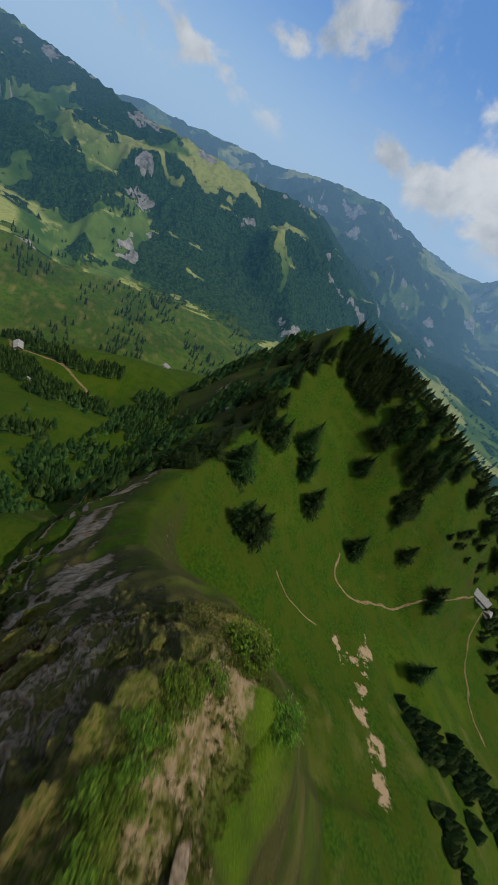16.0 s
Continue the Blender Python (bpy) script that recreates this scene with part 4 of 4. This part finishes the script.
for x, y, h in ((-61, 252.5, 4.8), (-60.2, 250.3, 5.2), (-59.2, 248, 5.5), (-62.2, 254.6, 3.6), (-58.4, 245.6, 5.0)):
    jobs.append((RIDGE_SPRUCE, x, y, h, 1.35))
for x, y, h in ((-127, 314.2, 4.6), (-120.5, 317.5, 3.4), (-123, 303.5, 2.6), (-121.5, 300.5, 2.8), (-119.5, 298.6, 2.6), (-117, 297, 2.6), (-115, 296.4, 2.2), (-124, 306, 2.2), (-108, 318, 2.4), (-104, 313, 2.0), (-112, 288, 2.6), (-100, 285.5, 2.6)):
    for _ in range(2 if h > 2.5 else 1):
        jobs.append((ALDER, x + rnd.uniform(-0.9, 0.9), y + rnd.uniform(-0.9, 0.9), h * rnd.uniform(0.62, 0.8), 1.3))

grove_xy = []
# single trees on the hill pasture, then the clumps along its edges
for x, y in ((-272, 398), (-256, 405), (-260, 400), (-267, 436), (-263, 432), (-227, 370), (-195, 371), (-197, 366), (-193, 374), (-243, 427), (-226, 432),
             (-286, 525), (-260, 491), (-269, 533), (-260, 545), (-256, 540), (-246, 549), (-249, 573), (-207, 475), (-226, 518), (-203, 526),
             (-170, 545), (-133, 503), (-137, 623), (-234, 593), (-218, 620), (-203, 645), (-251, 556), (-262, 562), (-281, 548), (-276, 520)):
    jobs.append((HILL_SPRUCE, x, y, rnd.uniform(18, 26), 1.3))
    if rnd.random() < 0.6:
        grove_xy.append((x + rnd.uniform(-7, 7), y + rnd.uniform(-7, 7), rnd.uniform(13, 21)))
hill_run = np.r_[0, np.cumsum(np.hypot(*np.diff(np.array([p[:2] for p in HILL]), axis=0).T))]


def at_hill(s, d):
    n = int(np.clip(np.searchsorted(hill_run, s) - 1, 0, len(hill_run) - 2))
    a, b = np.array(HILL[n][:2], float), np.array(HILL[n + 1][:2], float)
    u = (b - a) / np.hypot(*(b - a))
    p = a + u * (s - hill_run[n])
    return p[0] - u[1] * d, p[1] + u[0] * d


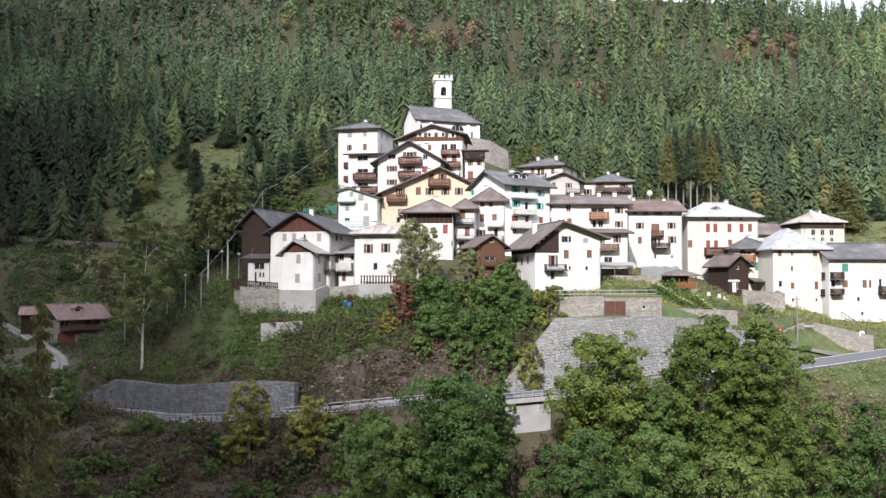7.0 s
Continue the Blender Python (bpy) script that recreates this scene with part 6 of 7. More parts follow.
----------------------------------------
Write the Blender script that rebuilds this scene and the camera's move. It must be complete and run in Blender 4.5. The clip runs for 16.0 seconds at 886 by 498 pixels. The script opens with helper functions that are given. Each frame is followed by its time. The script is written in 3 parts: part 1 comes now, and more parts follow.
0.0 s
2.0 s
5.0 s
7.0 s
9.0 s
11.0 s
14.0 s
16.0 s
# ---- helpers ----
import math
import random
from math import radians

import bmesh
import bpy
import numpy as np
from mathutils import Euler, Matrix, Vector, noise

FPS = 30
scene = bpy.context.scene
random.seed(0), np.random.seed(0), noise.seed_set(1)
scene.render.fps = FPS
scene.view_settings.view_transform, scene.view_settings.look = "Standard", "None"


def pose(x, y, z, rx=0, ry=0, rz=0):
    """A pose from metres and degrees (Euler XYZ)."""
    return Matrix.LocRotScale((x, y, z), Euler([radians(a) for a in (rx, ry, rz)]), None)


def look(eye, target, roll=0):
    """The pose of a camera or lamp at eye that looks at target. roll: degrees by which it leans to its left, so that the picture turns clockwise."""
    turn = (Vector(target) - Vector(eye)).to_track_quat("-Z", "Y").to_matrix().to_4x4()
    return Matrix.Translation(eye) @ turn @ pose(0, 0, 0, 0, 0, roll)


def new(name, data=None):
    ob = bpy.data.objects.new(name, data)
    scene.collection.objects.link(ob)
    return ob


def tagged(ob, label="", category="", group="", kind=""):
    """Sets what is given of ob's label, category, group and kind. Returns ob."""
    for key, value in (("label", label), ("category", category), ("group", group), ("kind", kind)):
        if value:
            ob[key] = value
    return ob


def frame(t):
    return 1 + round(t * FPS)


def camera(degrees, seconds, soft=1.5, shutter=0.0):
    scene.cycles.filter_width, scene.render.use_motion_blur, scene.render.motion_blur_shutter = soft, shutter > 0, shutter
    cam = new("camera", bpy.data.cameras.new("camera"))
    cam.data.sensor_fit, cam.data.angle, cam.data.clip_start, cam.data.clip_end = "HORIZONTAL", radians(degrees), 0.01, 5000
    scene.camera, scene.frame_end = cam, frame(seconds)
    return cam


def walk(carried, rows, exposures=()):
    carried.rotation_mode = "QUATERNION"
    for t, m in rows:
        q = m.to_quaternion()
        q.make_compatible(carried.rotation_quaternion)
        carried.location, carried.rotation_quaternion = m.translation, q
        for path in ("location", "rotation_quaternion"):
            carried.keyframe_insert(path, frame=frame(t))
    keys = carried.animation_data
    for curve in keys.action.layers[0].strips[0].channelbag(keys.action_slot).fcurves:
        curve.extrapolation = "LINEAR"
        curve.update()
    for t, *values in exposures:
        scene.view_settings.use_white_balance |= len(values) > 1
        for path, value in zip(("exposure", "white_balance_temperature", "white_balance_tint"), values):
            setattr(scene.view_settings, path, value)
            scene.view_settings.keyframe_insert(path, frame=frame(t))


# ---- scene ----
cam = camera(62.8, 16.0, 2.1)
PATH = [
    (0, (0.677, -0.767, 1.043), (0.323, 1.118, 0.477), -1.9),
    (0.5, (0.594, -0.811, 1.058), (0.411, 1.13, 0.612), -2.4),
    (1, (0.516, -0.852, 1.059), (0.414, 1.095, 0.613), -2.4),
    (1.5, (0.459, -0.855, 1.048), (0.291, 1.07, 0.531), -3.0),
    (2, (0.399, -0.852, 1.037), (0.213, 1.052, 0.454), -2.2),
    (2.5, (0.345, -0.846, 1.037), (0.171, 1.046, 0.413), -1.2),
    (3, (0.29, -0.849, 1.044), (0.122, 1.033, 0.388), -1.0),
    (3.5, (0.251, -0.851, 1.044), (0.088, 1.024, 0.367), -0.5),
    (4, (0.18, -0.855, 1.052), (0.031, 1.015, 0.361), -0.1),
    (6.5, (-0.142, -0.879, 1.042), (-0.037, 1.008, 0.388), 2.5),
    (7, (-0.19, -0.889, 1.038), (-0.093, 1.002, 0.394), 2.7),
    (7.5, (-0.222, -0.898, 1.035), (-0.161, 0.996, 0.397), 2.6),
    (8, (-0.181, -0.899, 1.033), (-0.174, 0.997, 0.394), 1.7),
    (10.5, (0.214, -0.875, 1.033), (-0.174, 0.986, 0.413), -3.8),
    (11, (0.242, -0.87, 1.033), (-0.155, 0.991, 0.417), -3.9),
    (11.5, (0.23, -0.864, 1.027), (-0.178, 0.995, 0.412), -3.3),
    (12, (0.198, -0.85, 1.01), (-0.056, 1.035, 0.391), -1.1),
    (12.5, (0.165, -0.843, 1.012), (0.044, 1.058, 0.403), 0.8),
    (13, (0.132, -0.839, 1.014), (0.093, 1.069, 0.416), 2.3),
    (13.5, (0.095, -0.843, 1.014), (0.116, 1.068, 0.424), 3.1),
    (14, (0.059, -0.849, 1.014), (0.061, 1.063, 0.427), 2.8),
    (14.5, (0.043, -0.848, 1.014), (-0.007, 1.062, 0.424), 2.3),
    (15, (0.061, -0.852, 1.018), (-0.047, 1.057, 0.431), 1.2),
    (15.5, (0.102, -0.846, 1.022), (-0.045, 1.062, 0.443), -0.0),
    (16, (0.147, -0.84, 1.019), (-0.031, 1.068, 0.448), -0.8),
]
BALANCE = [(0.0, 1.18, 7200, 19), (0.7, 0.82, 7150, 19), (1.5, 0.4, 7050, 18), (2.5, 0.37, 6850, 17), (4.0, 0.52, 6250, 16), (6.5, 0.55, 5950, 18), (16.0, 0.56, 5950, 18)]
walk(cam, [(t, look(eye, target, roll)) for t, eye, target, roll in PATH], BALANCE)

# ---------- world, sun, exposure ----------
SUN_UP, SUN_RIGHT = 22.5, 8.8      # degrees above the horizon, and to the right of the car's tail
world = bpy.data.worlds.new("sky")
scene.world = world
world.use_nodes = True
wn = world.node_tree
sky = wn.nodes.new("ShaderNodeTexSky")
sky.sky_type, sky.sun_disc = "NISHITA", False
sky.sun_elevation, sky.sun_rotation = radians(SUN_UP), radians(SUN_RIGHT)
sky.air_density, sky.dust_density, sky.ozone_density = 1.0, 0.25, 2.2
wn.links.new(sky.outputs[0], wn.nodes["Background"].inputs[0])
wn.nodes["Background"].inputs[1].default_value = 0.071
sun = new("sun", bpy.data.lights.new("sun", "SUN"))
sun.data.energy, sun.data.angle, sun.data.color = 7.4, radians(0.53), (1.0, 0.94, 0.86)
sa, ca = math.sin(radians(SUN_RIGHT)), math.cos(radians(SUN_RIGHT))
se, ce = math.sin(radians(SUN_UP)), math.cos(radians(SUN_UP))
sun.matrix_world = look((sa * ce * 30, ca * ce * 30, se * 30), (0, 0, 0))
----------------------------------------
* EXERCISE GOAL: Write down every line of the data above that includes the string "name".

* RESULT:
def new(name, data=None):
    ob = bpy.data.objects.new(name, data)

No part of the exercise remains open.